At Conway Florence, the approach is hands-on, tailored, and grounded in Eastside luxury experience. For sellers who want a polished, strategic presentation that supports a premium launch, staging is one of the clearest places to start.

If you are preparing to sell in West Bellevue and want a thoughtful plan for pricing, presentation, and launch strategy, connect with the Conway Florence Team.

FAQs

What rooms matter most when staging a West Bellevue luxury home?

  • The top priority rooms are the living room, primary bedroom, and kitchen, based on the 2025 National Association of Realtors home staging findings.

Why are views so important when staging a West Bellevue listing?

  • West Bellevue is defined in part by its waterfront and natural surroundings, so staging should preserve sightlines, natural light, and the home’s connection to the setting.

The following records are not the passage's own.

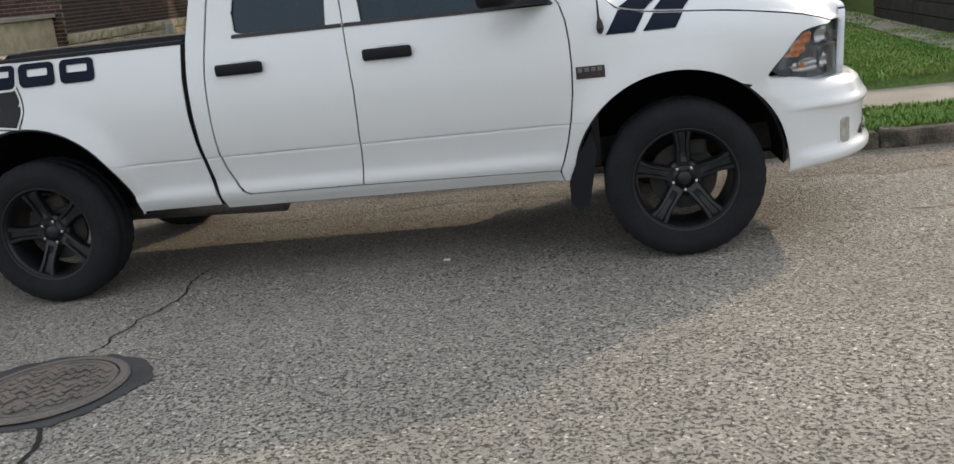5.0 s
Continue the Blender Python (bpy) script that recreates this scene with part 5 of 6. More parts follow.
g_half = [(0.30, 0.802), (0.60, 0.838), (0.644, 0.872), (0.632, 1.0), (0.620, 1.09), (0.604, 1.130), (0.576, 1.164), (0.535, 1.188), (0.48, 1.202), (0.25, 1.209)]
g_outer = [(0.0, 0.792)] + g_half + [(0.0, 1.211)] + [(-y, z) for y, z in g_half[::-1]]
h_up, h_low = [(0.040, 1.040), (0.556, 1.056), (0.553, 1.103), (0.524, 1.150), (0.040, 1.165)], [(0.055, 0.830), (0.594, 0.866), (0.580, 0.990), (0.045, 0.966)]
holes4 = [softened(h_low, 0.022), softened(h_up, 0.021), softened([(-y, z) for y, z in h_low], 0.022), softened([(-y, z) for y, z in h_up], 0.021)]
gr = part("grille", drape(g_outer, on_grille(0.022), 0.03, 0.035, (-1, 0, 0), holes4), "paint", truck, "white crosshair grille surround", smooth=True)
for h_ in holes4:
    ins = part("mesh_backing", drape(h_, on_grille(-0.02), 0.06), "trim", gr)
    y0, y1 = min(p[0] for p in h_), max(p[0] for p in h_)
    z0, z1 = min(p[1] for p in h_), max(p[1] for p in h_)
    mb = bmesh.new()
    ny, nz = 14, 6
    dy, dz = (y1 - y0) / ny, (z1 - z0) / nz
    for j in range(nz + 1):
        for i in range(ny):
            a = (y0 + dy * (i + (0.5 if j % 2 else 0)), z0 + dz * j)
            if a[0] + dy * 0.7 > y1 + 0.01:
                continue
            q = [Vector((grille_x(yy, zz) + 0.004, yy, zz)) for yy, zz in (a, (a[0] + dy * 0.62, a[1]), (a[0] + dy * 0.5 + dy * 0.5, a[1] + dz * 0.5))]
            tube(mb, q[:2], 0.0042, 5)
            if j < nz:
                tube(mb, [q[1], Vector((grille_x(a[0] + dy, a[1] + dz) + 0.004, a[0] + dy * 0.98, a[1] + dz))], 0.0036, 5)
                tube(mb, [q[0], Vector((grille_x(a[0], a[1] + dz) + 0.004, a[0] - dy * 0.36, a[1] + dz))], 0.0036, 5)
    part("mesh", mb, "mesh_metal", ins, "honeycomb grille mesh")
    # small chrome slips added over the mesh as its glints
    glints = bmesh.new()
    for j in range(nz):
        for i in range(ny):
            yy, zz = y0 + dy * (i + (0.75 if j % 2 else 0.28)), z0 + dz * (j + 0.08)
            if y0 + 0.01 < yy < y1 - 0.01:
                box(glints, grille_x(yy, zz) + 0.002, grille_x(yy, zz) + 0.010, yy - dy * 0.28, yy + dy * 0.28, zz - 0.0035, zz + 0.0035)
    part("mesh_glint", glints, "chrome", ins, "chrome slips standing for glints on the grille mesh")
em = bmesh.new()
bmesh.ops.create_icosphere(em, subdivisions=3, radius=1)
for v in em.verts:
    v.co = Vector((v.co.x * 0.022, v.co.y * 0.048 * (1 - 0.35 * max(0, -v.co.z)), v.co.z * 0.068))
part("grille_badge", em, "vinyl", gr, "black shield badge", smooth=True).matrix_basis = pose(4.542, 0, 1.015, 0, 4, 0)

# headlamps
for s in (-1, 1):
    hp = [(0.968, 0.925), (0.955, 0.893), (0.93, 0.878), (0.85, 0.858), (0.74, 0.850), (0.648, 0.848), (0.626, 0.99), (0.612, 1.112), (0.68, 1.121), (0.76, 1.123), (0.85, 1.121), (0.905, 1.116), (0.931, 1.100), (0.947, 1.055), (0.966, 0.955)]

    def lamp_pt(y, z, out=0.0):
        return Vector((lamp_x(y, z) + out, s * (y + out * 0.6), z))
    hl = part("headlamp", drape(hp, lambda y, z: lamp_pt(y, z, -0.05), 0.03), "lampdark", truck, "headlamp with dark bezel and amber corner", smooth=True)
    part("lamp_lens", drape(hp, lambda y, z: lamp_pt(y, z, 0.0), 0.03, 0.03, (-1, 0, 0)), "clear", hl, smooth=True).visible_shadow = False
    def ribbed(depth, rib, pitch):
        return lambda y, z: lamp_pt(y, z, depth + rib * math.sin(y * pitch) + 0.4 * rib * math.sin(z * pitch * 0.7))
    part("amber_reflector", drape([(0.957, 0.985), (0.915, 0.978), (0.878, 1.05), (0.868, 1.092), (0.900, 1.095), (0.938, 1.045)], ribbed(-0.032, 0.006, 260), 0.006), "amber", hl, "ribbed amber corner reflector", smooth=True)
    part("amber_bulb", drape([(0.925, 0.922), (0.905, 0.918), (0.900, 0.942), (0.917, 0.950)], lambda y, z: lamp_pt(y, z, -0.022), 0.008), "amber", hl)
    part("low_reflector", drape(rounded([(0.945, 0.932), (0.918, 0.905), (0.86, 0.895), (0.815, 0.900), (0.812, 0.930), (0.835, 0.958), (0.90, 0.962)], (0,)), ribbed(-0.036, 0.006, 330), 0.006), "reflector", hl, "fluted silver low beam reflector", smooth=True)
    part("low_reflector", drape(rounded([(0.775, 0.905), (0.745, 0.900), (0.722, 0.915), (0.730, 0.955), (0.752, 0.985), (0.766, 0.950)], ()), ribbed(-0.036, 0.006, 210), 0.006), "reflector", hl, smooth=True)
    part("high_reflector", drape(rounded([(0.842, 1.030), (0.790, 1.035), (0.752, 1.050), (0.748, 1.100), (0.79, 1.104), (0.828, 1.085)], (0, 3)), ribbed(-0.036, 0.007, 150), 0.006), "reflector", hl, "silver high beam reflector", smooth=True)
    part("lamp_shelf", drape([(0.80, 1.010), (0.63, 1.004), (0.63, 1.013), (0.80, 1.022)], lambda y, z: lamp_pt(y, z, -0.024), 0.02, 0.02, (-1, 0, 0)), "trim", hl)

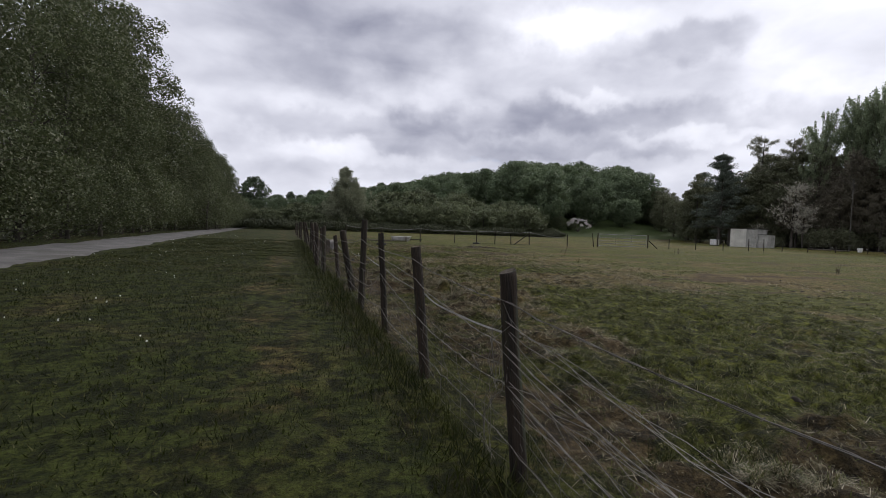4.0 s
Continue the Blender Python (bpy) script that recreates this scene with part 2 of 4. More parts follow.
def ground_mat():
    m, N, out = start_mat("turf")
    p = N.n("ShaderNodeTexCoord").outputs["Object"]
    sep = N.n("ShaderNodeSeparateXYZ")
    N.link(p, sep.inputs[0])
    x, y = sep.outputs[0], sep.outputs[1]
    n_big, n_mid = N.noise(p, 0.085, 4.0, 0.55, 0.6), N.noise(p, 0.42, 5.0, 0.6, 0.5)
    n_low, n_fine, n_hair = N.noise(p, 1.7, 6.0, 0.65, 0.3), N.noise(p, 9.0, 6.0, 0.7), N.noise(p, 55.0, 4.0, 0.7)
    green = N.mix(N.span(n_fine, 0.35, 0.65), (0.030, 0.035, 0.006), (0.142, 0.150, 0.026))
    straw = N.mix(N.span(n_fine, 0.35, 0.65), (0.070, 0.052, 0.019), (0.215, 0.167, 0.069))
    mud = N.mix(N.span(n_fine, 0.3, 0.7), (0.024, 0.015, 0.008), (0.110, 0.071, 0.040))
    dry, bare = N.n("ShaderNodeAttribute"), N.n("ShaderNodeAttribute")
    dry.attribute_name, bare.attribute_name = "dry", "bare"
    rub = N.math("ADD", N.math("MULTIPLY", N.math("SUBTRACT", n_low, 0.5), 0.55), N.math("MULTIPLY", N.math("SUBTRACT", n_fine, 0.5), 0.7))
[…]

Should outdoor areas be staged for a West Bellevue home sale?

  • Yes. Patios, decks, balconies, and entry areas should be presented as usable living space because outdoor flow is part of the buyer experience in this area.

Is professional staging worth it for a West Bellevue luxury listing?

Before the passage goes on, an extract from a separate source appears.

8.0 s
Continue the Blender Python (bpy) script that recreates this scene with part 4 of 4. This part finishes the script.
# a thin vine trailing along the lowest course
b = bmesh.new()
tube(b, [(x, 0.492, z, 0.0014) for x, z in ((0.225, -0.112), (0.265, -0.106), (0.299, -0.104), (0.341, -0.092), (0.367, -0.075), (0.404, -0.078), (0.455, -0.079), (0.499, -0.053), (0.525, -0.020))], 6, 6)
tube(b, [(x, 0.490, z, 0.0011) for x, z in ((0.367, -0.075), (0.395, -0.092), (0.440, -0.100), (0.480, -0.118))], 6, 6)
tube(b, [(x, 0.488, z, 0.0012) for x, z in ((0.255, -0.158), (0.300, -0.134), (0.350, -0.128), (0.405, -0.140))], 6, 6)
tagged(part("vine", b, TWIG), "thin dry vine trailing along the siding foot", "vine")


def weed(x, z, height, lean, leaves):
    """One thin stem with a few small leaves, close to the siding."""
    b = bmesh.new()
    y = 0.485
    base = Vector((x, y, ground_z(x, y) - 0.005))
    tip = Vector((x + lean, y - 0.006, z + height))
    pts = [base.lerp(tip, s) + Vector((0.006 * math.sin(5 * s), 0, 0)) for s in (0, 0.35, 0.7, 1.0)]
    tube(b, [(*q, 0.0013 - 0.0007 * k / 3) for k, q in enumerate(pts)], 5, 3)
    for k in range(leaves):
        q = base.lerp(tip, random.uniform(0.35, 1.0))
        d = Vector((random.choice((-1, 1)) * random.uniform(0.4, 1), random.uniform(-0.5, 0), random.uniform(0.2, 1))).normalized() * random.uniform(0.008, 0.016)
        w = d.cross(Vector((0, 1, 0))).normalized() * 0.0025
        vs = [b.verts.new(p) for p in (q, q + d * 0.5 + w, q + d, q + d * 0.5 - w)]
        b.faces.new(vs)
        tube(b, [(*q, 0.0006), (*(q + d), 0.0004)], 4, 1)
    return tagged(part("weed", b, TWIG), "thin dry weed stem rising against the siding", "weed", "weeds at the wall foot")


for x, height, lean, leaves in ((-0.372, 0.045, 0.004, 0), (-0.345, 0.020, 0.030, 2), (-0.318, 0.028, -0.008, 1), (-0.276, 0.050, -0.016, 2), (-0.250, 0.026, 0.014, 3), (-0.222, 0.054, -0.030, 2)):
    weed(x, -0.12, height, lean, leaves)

  • Often, yes. The 2025 National Association of Realtors report found that staging can help buyers visualize the home and may reduce time on market, making it a practical part of a luxury marketing plan.

Do West Bellevue luxury listings need professional photography and video?

  • Yes. Buyers’ agents place high importance on photos, physical staging, videos, and virtual tours, so strong media is essential for online presentation.

What should sellers know about drone photography for West Bellevue listings?

  • If drone media is used to help market a property, the FAA says it is generally non-recreational use under Part 107, so the operator should be properly qualified and compliant.